Jonathon Slack, a seven-year-old boy from Orland Park, led a 10-day

donation drive, collecting over four truckloads of food and toys for a

Chicago shelter.


Jonathon was moved to tears when he saw the homeless woman standing

outide of Macy's on State Street, holding a sign that said she and her

son had no place to live. After he finished crying, he was moved to action.


"At home that night after I read to him and getting him ready to be

tucked in, he started crying," said Heather Slack, his mother.


He told his mom, "That lady had no shelter, mom."


"He wanted us to drive back to the city so that he could give the lady

the $6 he had in his pocket," Heather said.

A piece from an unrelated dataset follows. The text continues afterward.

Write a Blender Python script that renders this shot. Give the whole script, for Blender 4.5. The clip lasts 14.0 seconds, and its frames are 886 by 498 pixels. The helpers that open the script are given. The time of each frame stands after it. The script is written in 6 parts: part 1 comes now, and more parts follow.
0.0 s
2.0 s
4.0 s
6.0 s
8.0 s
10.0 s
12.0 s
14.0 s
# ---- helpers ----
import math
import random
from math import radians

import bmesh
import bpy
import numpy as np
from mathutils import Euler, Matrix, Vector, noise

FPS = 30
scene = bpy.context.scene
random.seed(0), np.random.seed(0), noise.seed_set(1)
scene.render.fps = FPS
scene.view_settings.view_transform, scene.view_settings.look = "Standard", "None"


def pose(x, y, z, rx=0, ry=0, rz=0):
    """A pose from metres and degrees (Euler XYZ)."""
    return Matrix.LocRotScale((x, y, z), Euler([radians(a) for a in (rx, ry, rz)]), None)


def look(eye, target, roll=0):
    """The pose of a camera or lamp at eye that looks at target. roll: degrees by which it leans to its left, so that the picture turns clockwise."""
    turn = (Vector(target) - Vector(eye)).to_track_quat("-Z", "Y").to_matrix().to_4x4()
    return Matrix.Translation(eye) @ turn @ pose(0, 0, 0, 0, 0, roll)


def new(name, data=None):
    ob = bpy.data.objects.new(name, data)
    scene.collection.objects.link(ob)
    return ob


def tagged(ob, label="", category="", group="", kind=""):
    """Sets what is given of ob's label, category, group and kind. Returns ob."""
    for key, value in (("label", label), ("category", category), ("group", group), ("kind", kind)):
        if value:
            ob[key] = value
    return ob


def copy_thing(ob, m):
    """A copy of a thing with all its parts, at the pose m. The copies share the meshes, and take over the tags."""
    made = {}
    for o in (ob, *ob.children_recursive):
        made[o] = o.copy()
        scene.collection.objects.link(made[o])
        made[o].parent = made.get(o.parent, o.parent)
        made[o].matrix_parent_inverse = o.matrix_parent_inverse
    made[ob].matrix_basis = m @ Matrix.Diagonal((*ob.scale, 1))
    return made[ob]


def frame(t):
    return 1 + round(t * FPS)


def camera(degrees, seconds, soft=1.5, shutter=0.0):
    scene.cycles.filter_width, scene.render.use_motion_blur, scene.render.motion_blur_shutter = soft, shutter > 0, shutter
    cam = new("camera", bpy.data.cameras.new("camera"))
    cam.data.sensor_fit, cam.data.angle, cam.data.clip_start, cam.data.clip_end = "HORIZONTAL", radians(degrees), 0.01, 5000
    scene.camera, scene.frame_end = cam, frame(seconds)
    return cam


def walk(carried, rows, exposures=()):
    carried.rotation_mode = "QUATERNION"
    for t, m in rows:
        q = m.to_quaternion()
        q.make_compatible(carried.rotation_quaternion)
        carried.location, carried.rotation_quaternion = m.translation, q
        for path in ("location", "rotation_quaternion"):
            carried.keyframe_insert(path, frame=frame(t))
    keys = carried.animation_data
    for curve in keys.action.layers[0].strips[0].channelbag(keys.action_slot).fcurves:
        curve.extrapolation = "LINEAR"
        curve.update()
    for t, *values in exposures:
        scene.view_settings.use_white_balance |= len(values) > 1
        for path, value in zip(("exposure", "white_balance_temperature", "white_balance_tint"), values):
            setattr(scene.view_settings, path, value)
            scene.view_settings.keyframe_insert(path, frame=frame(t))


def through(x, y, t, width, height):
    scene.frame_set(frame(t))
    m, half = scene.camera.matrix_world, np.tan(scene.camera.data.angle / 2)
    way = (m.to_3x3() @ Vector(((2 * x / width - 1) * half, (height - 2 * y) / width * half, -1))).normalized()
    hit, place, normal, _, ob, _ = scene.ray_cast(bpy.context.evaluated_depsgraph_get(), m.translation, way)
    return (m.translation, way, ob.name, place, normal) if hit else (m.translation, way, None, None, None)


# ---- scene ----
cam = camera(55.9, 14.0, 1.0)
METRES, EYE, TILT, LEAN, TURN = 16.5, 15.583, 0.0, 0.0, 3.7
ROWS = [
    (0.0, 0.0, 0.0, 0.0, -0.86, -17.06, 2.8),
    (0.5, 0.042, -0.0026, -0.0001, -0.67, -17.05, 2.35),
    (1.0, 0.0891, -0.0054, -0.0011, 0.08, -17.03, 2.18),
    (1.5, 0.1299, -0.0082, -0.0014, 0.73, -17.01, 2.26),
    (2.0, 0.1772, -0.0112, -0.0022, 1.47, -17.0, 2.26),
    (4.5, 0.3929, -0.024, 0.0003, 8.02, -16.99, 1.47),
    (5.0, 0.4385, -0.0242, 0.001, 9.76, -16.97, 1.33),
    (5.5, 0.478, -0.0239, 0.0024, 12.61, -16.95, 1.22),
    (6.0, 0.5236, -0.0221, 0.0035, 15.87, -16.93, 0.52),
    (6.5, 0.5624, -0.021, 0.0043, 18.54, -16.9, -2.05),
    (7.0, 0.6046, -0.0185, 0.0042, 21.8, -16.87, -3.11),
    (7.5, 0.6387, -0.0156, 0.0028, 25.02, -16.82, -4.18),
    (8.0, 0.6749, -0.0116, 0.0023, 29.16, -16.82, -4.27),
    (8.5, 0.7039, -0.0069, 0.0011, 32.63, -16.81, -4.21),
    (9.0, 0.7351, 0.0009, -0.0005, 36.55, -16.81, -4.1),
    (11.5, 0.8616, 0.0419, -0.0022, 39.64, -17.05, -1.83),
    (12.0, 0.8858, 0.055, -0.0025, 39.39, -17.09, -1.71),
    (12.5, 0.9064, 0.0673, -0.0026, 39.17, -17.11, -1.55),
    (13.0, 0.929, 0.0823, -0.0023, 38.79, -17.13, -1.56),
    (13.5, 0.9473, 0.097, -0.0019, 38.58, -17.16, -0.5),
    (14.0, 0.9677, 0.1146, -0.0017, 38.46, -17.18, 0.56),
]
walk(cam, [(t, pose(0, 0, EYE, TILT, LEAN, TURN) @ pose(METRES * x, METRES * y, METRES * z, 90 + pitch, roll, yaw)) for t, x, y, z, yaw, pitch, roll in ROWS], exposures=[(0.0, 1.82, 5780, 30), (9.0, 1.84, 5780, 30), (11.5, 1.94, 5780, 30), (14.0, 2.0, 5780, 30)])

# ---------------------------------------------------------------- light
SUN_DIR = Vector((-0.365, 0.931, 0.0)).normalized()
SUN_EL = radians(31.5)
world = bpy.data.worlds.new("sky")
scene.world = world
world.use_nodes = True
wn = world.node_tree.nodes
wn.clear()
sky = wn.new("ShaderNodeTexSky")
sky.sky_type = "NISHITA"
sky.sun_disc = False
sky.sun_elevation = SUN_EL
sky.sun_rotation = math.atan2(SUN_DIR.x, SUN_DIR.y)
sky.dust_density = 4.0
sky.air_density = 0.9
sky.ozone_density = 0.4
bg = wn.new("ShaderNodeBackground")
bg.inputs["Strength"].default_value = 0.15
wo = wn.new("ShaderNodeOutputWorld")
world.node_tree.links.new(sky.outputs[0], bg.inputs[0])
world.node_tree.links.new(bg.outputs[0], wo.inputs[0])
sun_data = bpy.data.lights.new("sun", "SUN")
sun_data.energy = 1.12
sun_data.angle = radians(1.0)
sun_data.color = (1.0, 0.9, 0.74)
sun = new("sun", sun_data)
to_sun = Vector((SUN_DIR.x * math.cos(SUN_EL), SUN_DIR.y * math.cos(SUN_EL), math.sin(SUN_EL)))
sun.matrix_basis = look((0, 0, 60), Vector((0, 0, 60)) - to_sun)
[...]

The Slacks weren’t sure that was a good idea, but they encouraged

Jonathon to think of other ways to help. He thought of plenty.


He was going to paint smiley faces on rocks and sell them. He was

going to ask president Obama to take money from rich people and give

it to poor people.


His mother suggested starting a donation.


So Jonathon wrote a letter asking his community to pitch in. He

dropped off photocopies all around his neighborhood.


The response was tremendous. The youngster managed to collect over

four truckloads of food and toys, which he then sent to the Su Casa

Catholic Worker homeless shelter in Chicago.


"We got started late and people only had 10 days to get their

donations together," Heather said. "They ended up donating about four

and a half trucks worth of stuff. We ended up filling their whole

elevator with food."


Jessi Gauger-Kiraly, the volunteer coordinator at the Su Casa Catholic

Worker House remembers

the day well. "It was really exciting because we had a lot people

moving donations in and out of the house," Gauger-Kiraly said. "It’d

be nice if people did this all year round."


"I don't know where it came from," Heather Slack said of her son's

selfless drive.  "Last year we tried to get him to realize there were

people less fortunate, and it wasn't working, and this year I'd like

to think that it was Divine Intervention."



Attached photo byline: He may be a little guy, but he helps homeless folks in a big way.